I love it when I hear stories of brand’s who embrace their consumer advocates. In this example, a young English kid, Nick Haley, decided that the song “Music Is My Hot, Hot Sex” by Cansei de Ser Sexy (meaning “tired of being sexy” in Portugese) was the perfect sound track for how he felt about his iPod touch. So, for a bit of fun, he made a mock commercial and uploaded it to YouTube.
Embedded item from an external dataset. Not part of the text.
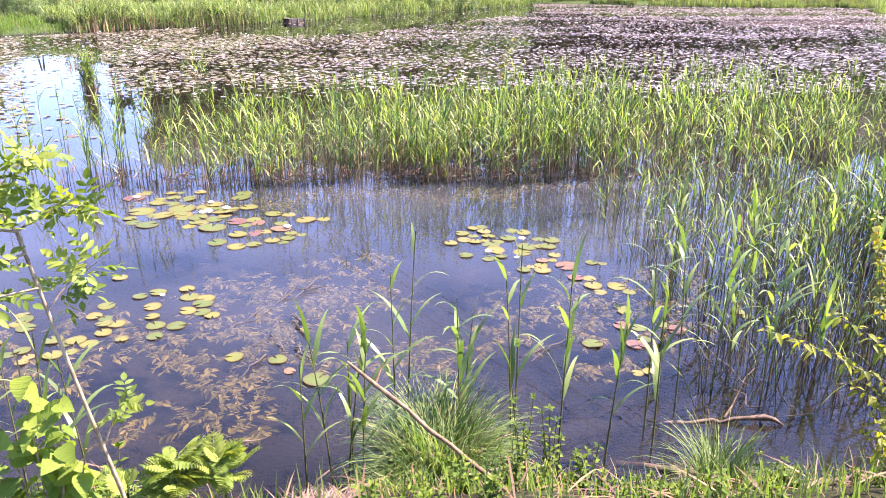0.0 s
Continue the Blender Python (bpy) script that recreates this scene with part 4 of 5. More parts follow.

The cool part about this story, which I read about in Frank Rose’s (the Editor of Wired Magazine) book, The Art of Immersion, is that within a few days someone at Apple saw Nick Haley’s iPod touch commercial on YouTube and contacted Nick about creating a professional version for an Apple campaign. The knock on effect of this is that Cansei de Ser Sexy’s song also got a boost making it into the American music charts.

 

Seeing brand’s embrace their brand advocates and involve them in the story is impressive. In this case, Nick Haley’s iPod touch commercial was actually a quite impressive result – some other customer sourced, or crowd sourced creative endeavours, have not come off so polished – see here for Hungry Jack’s crowd sourced TV commercial.

 

But back to the main attraction. This is Apple’s professional version

 

All Nick Haley used to make his iPod touch mock commercial was his Macbook’s standard software. Technology empowered him to express himself creatively and distribution channels like YouTube now make it possible for anyone to share their work with the world. Frank Rose took a much more in depth look at this example of consumer brand advocacy and has quoted Bogusky’s view that the current generation of kids are extremely media-savvy, “this generation knows you’re trying to sell them something, and you know they know, so let’s just drop the pretense and make the whole exercise as much fun as possible”.

 

I reckon Nick Haley had a lot of fun with his iPod touch experiment – and he probably made a career for himself too.